The Big Splash


Michael Cavic returned to Tustin High last fall with miserable memories of the Sydney Olympics.

Dual citizenship made him eligible to swim for Yugoslavia, but his failure to advance in the 100-meter backstroke and his disqualification in the preliminary of his best event, the 100 breaststroke, left him questioning his future.

But thanks to support from his high school teammates, Cavic was able to regain his competitive desire, set two records and be named The Times' Orange County boys' swimmer of the year.

The records he set came during the Southern Section Division III finals last month in Long Beach, where he won three titles. He swam the 50-yard freestyle in 20.21 seconds and the 100 butterfly in 48.26.

What makes Cavic's performance even more remarkable is that he did not taper or shave for the division finals because he is currently training for July's World Championships in Japan, where he expects to rejoin his Yugoslavian teammates.

His time in the 50 free, which he set on the opening leg of the Tillers' winning 200-yard freestyle relay, was only .04 off the national high school mark. He also won the 100 backstroke in a time of 49.85.

Besides being a member of the winning 200 freestyle relay team, he also swam on the Tillers' 400 freestyle relay team, which finished third.

Cavic, a junior, said he was questioning his competitive desire after returning from Sydney. He credits his Tustin teammates, particularly relay partners Josh Yocam, Carl Kasalek and Anthony Spezza, for making him want to get into the pool again. Cavic said he also learned the meaning of friendship from the three.

"This year was kind of special with these guys around," he said. "They really wanted it and I felt the positive energy they had and it helped me."

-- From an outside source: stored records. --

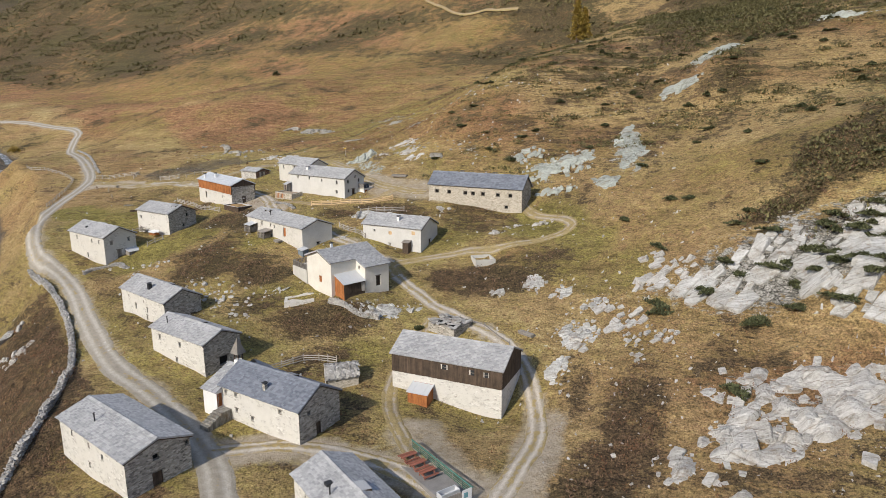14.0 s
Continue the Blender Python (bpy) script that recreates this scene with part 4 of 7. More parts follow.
def chimney(own, cx, cy, z, tall, size, mat):
    s = size / 2
    st = Geo().box(cx - s, cy - s, z - 0.4, cx + s, cy + s, z + tall, edge=0.02).part("chimney", mat, own)
    c = Geo()
    for dx in (-1, 1):
        for dy in (-1, 1):
            c.box(cx + dx * s * 0.75 - 0.05, cy + dy * s * 0.75 - 0.05, z + tall, cx + dx * s * 0.75 + 0.05, cy + dy * s * 0.75 + 0.05, z + tall + 0.2)
    c.box(cx - s - 0.1, cy - s - 0.1, z + tall + 0.2, cx + s + 0.1, cy + s + 0.1, z + tall + 0.27, edge=0.02)
    c.part("cap", IRON, st, "dark slate cap on stubby posts")


def boards(own, a, b, low, profile, mat, name="board", wide=0.26, out=0.05, holes=()):
    """Upright boards, each one a part, nailed to a wall between low and a top line of (run, height)."""
    a, b = Vector((*a, 0)), Vector((*b, 0))
    n = (b - a).length
    d = (b - a) / n
    o = Vector((d.y, -d.x, 0))
    rnd = random.Random(int(n * 100))

    def top(u):
        for (u0, t0), (u1, t1) in zip(profile, profile[1:]):
            if u <= u1 + 1e-6:
                return t0 + (t1 - t0) * (u - u0) / (u1 - u0)
        return profile[-1][1]

    k = max(2, round(n / wide))
    for i in range(k):
        u0, u1 = n * i / k + 0.006, n * (i + 1) / k - 0.006
        foot = low - rnd.uniform(0, 0.06)
        spans = [(foot, None)]
        for h0, z0, h1, z1 in holes:
            if h0 < u1 and h1 > u0:
                spans = [(foot, z0), (z1, None)]
        for z0, z1 in spans:
            t0, t1 = (top(u0), top(u1)) if z1 is None else (z1, z1)
            if min(t0, t1) - z0 < 0.05:
                continue
            f, g = o * (out * rnd.uniform(0.8, 1.2)), o * 0.004
            p, q = a + d * u0, a + d * u1
            c = [(p.x + w.x, p.y + w.y, z0) for w in (g, f)] + [(q.x + w.x, q.y + w.y, z0) for w in (f, g)]
            c += [(p.x + g.x, p.y + g.y, t0), (p.x + f.x, p.y + f.y, t0), (q.x + f.x, q.y + f.y, t1), (q.x + g.x, q.y + g.y, t1)]
            Geo().add(c, [(3, 2, 1, 0), (4, 5, 6, 7), (0, 1, 5, 4), (1, 2, 6, 5), (2, 3, 7, 6)]).part(name, mat, own)


def hatch(own, key, x, side, wide=1.3, lift=0.35):
    """A slate-covered vent lifted out of the roof beside the ridge."""
    rise, width = PLAN[key][6], PLAN[key][5]
    p = rise / width
    y0, y1 = 0.05, 1.25
    a, b = (x - wide / 2, side * y1, rise - p * y1 + lift + 0.1), (x + wide / 2, side * y1, rise - p * y1 + lift + 0.1)
    c, d = (x + wide / 2, side * y0, rise + 0.12), (x - wide / 2, side * y0, rise + 0.12)
    q = [a, b, c, d] if side < 0 else [b, a, d, c]
    h = Geo().slab(q, 0.07).part("roof_vent", SLATE, own, "raised slate vent by the ridge")
    g = Geo()
    for xx in (x - wide / 2 + 0.05, x + wide / 2 - 0.05):
        g.add([(xx - 0.04, side * y1, rise - p * y1), (xx + 0.04, side * y1, rise - p * y1), (xx + 0.04, side * y1, rise - p * y1 + lift + 0.04), (xx - 0.04, side * y1, rise - p * y1 + lift + 0.04), (xx, side * y0, rise + 0.06)], [(0, 1, 2, 3), (1, 4, 2), (0, 3, 4), (3, 2, 4)])
    g.part("cheek", DARK_WOOD, h)


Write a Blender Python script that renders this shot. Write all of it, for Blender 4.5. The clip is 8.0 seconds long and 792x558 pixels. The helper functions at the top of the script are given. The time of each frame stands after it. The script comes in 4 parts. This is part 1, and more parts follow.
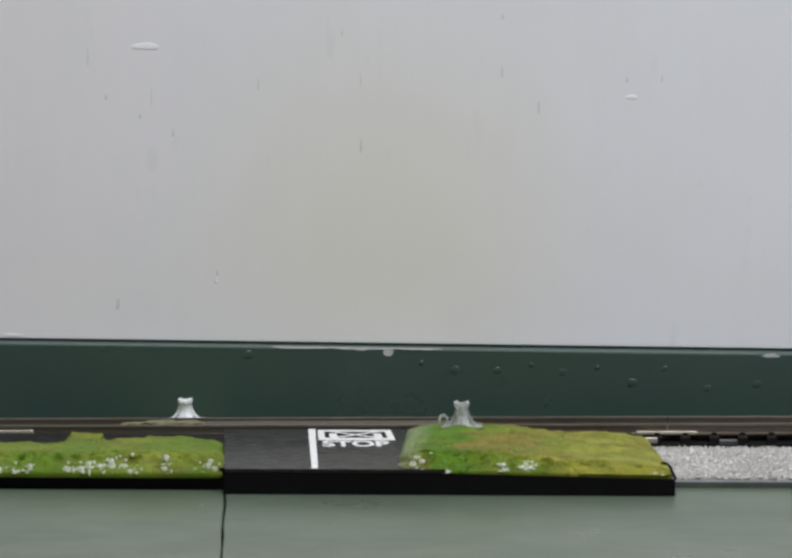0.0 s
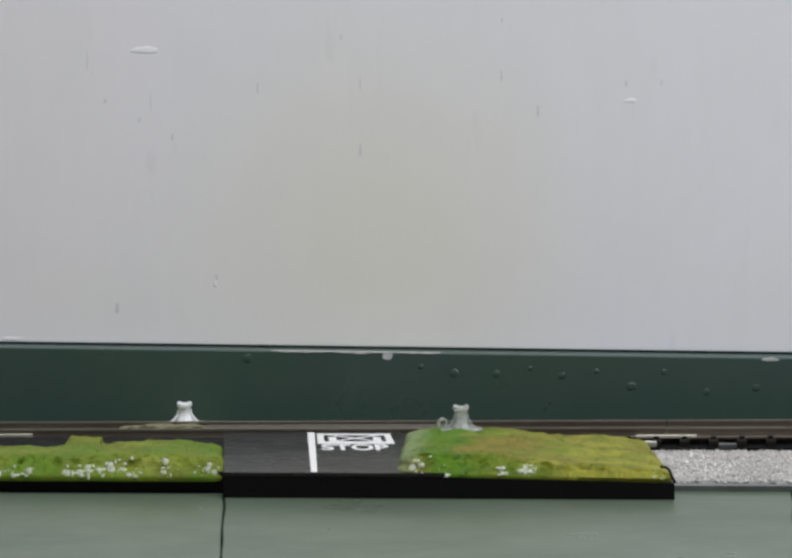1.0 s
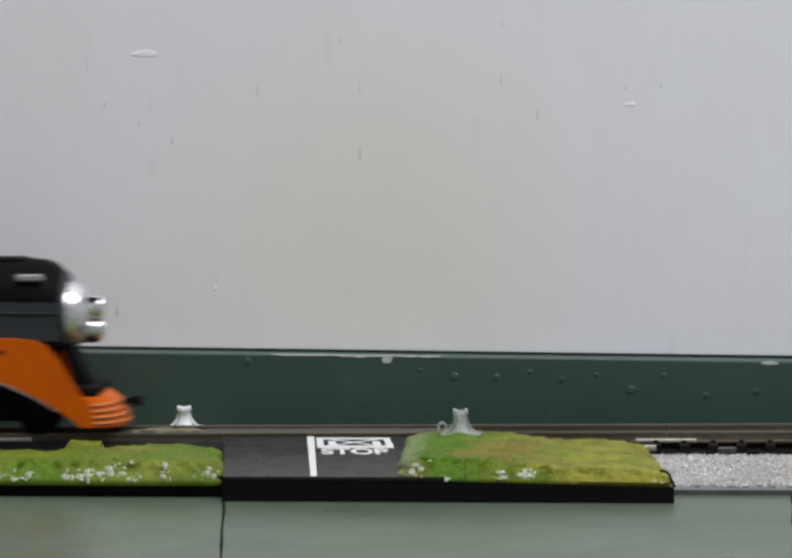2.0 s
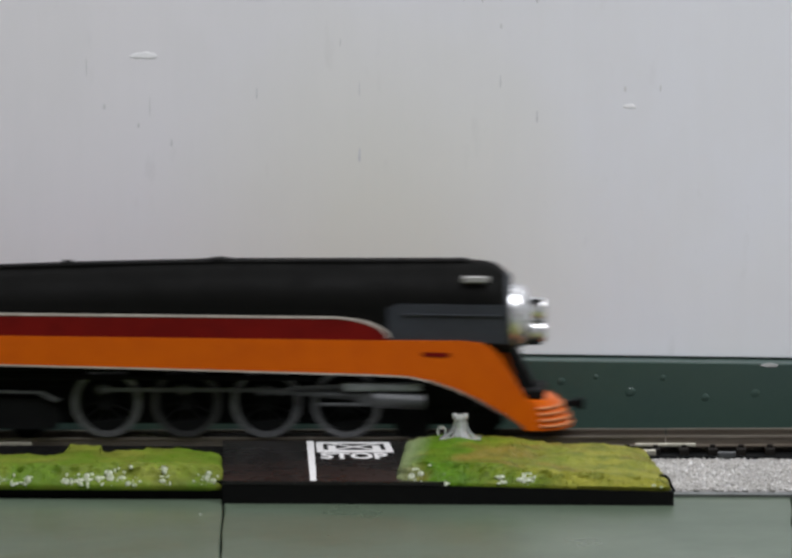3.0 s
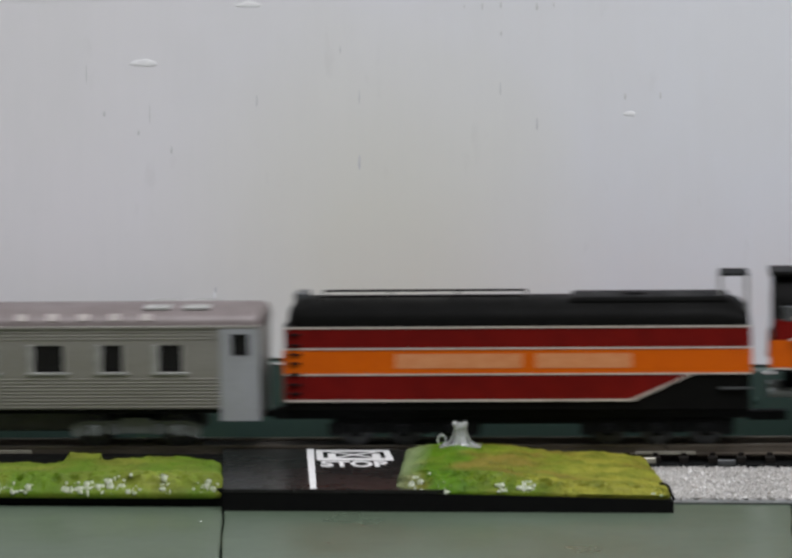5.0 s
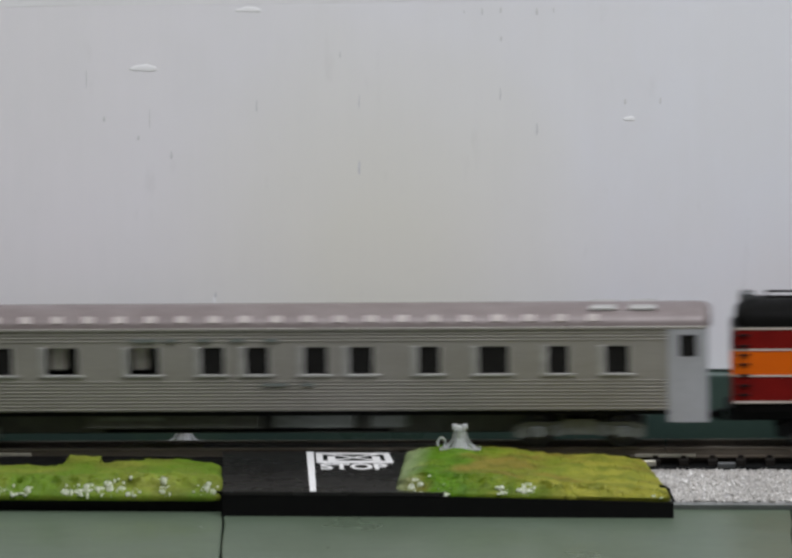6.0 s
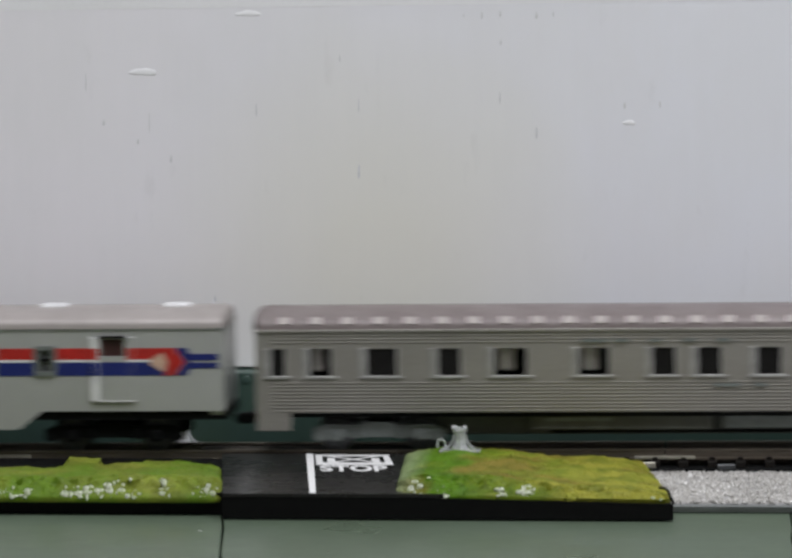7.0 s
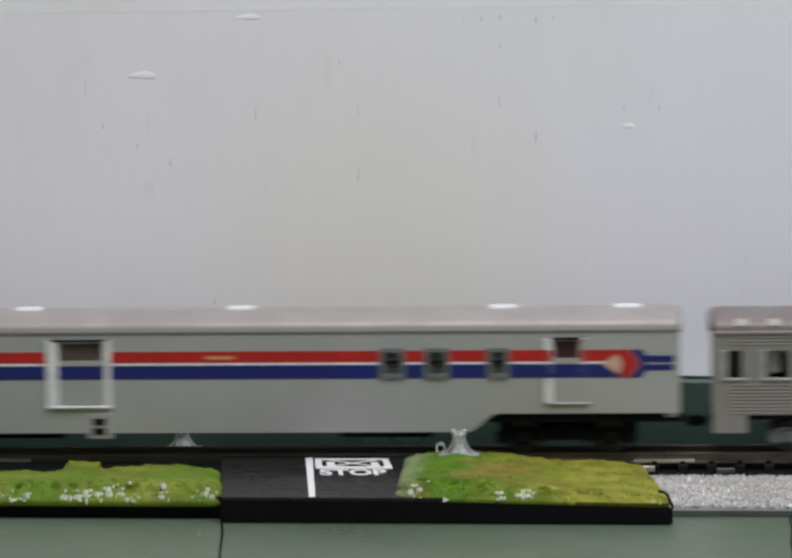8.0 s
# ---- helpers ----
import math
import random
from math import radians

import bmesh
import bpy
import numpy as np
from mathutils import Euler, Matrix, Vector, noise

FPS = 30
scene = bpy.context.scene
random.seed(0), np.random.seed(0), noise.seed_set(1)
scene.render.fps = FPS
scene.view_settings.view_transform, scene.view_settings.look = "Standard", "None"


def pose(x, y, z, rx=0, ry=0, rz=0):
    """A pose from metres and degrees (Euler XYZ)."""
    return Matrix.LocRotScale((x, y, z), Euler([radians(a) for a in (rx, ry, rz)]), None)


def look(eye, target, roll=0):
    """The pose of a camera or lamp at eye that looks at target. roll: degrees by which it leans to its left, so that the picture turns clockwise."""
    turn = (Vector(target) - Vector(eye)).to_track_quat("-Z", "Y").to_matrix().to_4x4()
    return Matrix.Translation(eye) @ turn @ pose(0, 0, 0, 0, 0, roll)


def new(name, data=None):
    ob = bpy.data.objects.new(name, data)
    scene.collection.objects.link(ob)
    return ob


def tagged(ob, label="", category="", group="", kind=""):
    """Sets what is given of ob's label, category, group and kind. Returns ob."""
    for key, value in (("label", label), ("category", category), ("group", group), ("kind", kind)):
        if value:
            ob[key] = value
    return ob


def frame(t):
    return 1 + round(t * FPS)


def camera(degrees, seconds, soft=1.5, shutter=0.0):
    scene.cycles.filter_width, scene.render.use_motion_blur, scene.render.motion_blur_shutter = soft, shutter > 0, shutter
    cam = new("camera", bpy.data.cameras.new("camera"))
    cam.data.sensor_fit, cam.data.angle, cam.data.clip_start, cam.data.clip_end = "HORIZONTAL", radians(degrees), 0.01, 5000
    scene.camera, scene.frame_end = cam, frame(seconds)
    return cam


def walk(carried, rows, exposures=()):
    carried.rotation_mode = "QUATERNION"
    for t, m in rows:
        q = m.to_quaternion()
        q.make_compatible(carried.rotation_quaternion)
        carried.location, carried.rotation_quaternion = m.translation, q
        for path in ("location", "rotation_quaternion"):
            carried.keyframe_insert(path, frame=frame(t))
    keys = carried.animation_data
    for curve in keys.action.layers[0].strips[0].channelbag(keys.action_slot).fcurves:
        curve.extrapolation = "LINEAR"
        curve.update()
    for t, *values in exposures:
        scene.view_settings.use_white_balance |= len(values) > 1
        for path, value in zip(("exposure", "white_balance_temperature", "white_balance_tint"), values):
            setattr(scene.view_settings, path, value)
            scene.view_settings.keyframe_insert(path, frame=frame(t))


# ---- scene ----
# camera with a long lens, well over a metre in front of the layout; it tilts slowly upwards
cam = camera(11.728, 8.0, soft=2.9, shutter=0.7)
EYE = Vector((0.0675, -1.2670, 0.1857))


def aim(yaw, pitch):
    a, p = radians(yaw), radians(pitch)
    way = Vector((-math.sin(a) * math.cos(p), math.cos(a) * math.cos(p), math.sin(p)))
    return look(EYE, EYE + way, -0.757)


walk(cam, [
    (0.0, aim(4.2760, -5.8473)), (0.5, aim(4.2738, -5.8244)), (1.0, aim(4.2642, -5.7942)), (1.5, aim(4.2602, -5.7640)), (3.0, aim(4.2506, -5.7111)), (3.5, aim(4.2483, -5.6995)), (4.0, aim(4.2483, -5.6769)), (4.5, aim(4.2483, -5.6428)), (6.0, aim(4.2457, -5.5253)), (6.5, aim(4.2395, -5.4988)), (7.0, aim(4.2395, -5.4685)), (7.5, aim(4.2347, -5.4457)), (8.0, aim(4.2298, -5.4189))], exposures=[(0.0, 0.0), (8.0, 0.0)])

# ---- light: a ceiling panel above and in front of the table ----
world = bpy.data.worlds.new("room_air")
scene.world = world
world.use_nodes = True
world.node_tree.nodes["Background"].inputs[0].default_value = (0.55, 0.6, 0.7, 1)
world.node_tree.nodes["Background"].inputs[1].default_value = 0.02
LAMP_AT = (0.40, -0.70, 1.50)
lamp_data = bpy.data.lights.new("ceiling_lamp", "AREA")
lamp_data.shape, lamp_data.size, lamp_data.size_y = "RECTANGLE", 1.6, 0.9
lamp_data.energy, lamp_data.color = 35.3, (0.975, 0.985, 1.04)
lamp = new("ceiling_lamp", lamp_data)
lamp.matrix_world = pose(LAMP_AT[0], LAMP_AT[1], LAMP_AT[2])


# ---- materials ----
def ramp(nt, a, b, lo, hi, src):
    r = nt.nodes.new("ShaderNodeMapRange")
    r.inputs[1].default_value, r.inputs[2].default_value, r.inputs[3].default_value, r.inputs[4].default_value = a, b, lo, hi
    nt.links.new(src, r.inputs[0])
    return r.outputs[0]


def noise_tex(nt, scale, detail=3.0, stretch=(1, 1, 1), rough=0.55):
    co = nt.nodes.new("ShaderNodeTexCoord")
    mp = nt.nodes.new("ShaderNodeMapping")
    mp.inputs["Scale"].default_value = stretch
    nt.links.new(co.outputs["Object"], mp.inputs[0])
    n = nt.nodes.new("ShaderNodeTexNoise")
    n.inputs["Scale"].default_value, n.inputs["Detail"].default_value, n.inputs["Roughness"].default_value = scale, detail, rough
    nt.links.new(mp.outputs[0], n.inputs["Vector"])
    return n.outputs["Fac"]


def mixed(nt, fac, a, b):
    m = nt.nodes.new("ShaderNodeMix")
    m.data_type = "RGBA"
    for s, v in ((6, a), (7, b)):
        if hasattr(v, "is_output"):
            nt.links.new(v, m.inputs[s])
        else:
            m.inputs[s].default_value = (*v, 1)
    nt.links.new(fac, m.inputs[0])
    return m.outputs[2]


def mat(name, color, rough=0.5, metal=0.0, other=None, scale=60.0, fine=900.0, bump=0.1, dist=0.0003, stretch=(1, 1, 1), spread=0.15, coat=0.0, spec=0.5):
    """Painted or plain surface: two scales of colour change, uneven gloss, fine relief."""
    m = bpy.data.materials.new(name)
    m.use_nodes = True
    nt = m.node_tree
    p = nt.nodes["Principled BSDF"]
    other = other or tuple(c * 0.72 for c in color)
    big = noise_tex(nt, scale, 4.0, stretch)
    small = noise_tex(nt, fine, 3.0, stretch)
    c = mixed(nt, ramp(nt, 0.35, 0.7, 0.0, 1.0, big), color, other)
    c = mixed(nt, ramp(nt, 0.3, 0.75, 0.0, spread, small), c, tuple(min(1, x * 1.5 + 0.02) for x in color))
    nt.links.new(c, p.inputs["Base Color"])
    nt.links.new(ramp(nt, 0.3, 0.7, max(0.02, rough - 0.08), min(1, rough + 0.08), big), p.inputs["Roughness"])
    p.inputs["Metallic"].default_value = metal
    p.inputs["Coat Weight"].default_value = coat
    p.inputs["Coat Roughness"].default_value = 0.15
    p.inputs["Specular IOR Level"].default_value = spec
    if bump:
        b = nt.nodes.new("ShaderNodeBump")
        b.inputs["Strength"].default_value, b.inputs["Distance"].default_value = bump, dist
        nt.links.new(small, b.inputs["Height"])
        nt.links.new(b.outputs[0], p.inputs["Normal"])
    return m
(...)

Cavic used his international experience to help Tustin's relay teams get better. He analyzed their strokes while seated at the bottom of the pool as they swam laps. He also helped them improve their turns.

His teammates drew strength from Cavic's enormous interest.

"For Mike to come down from his caliber of swimming to a whole different level was great," Yocam said. "He brought a lot of guys who had never been to a CIF meet before and coached us one on one. It was a lot of fun. Just with Mike taking time out of his busy schedule to help us out was great."

Though he said there were some nervous moments leading up to the relay finals, Cavic took delight in the fact that his teammates responded to his coaching.

"I learned what it means to really want something, no matter what that is," Cavic said. "These guys were all seniors. I wanted them to go out with a bang."

Tustin Coach Boyd Philpot said Cavic doesn't have a big ego like other club swimmers he has coached in the past.

"His swimming talents are obvious," Philpot said. "But he's really unselfish and team oriented. He is a pleasure to have around."

Spezza said he and his teammates appreciated Cavic's input and the pleasure he derived from it.

"It's not every day that you have an Olympian saying that we inspired him," Spezza said. "Usually it was the other way around. He inspired us."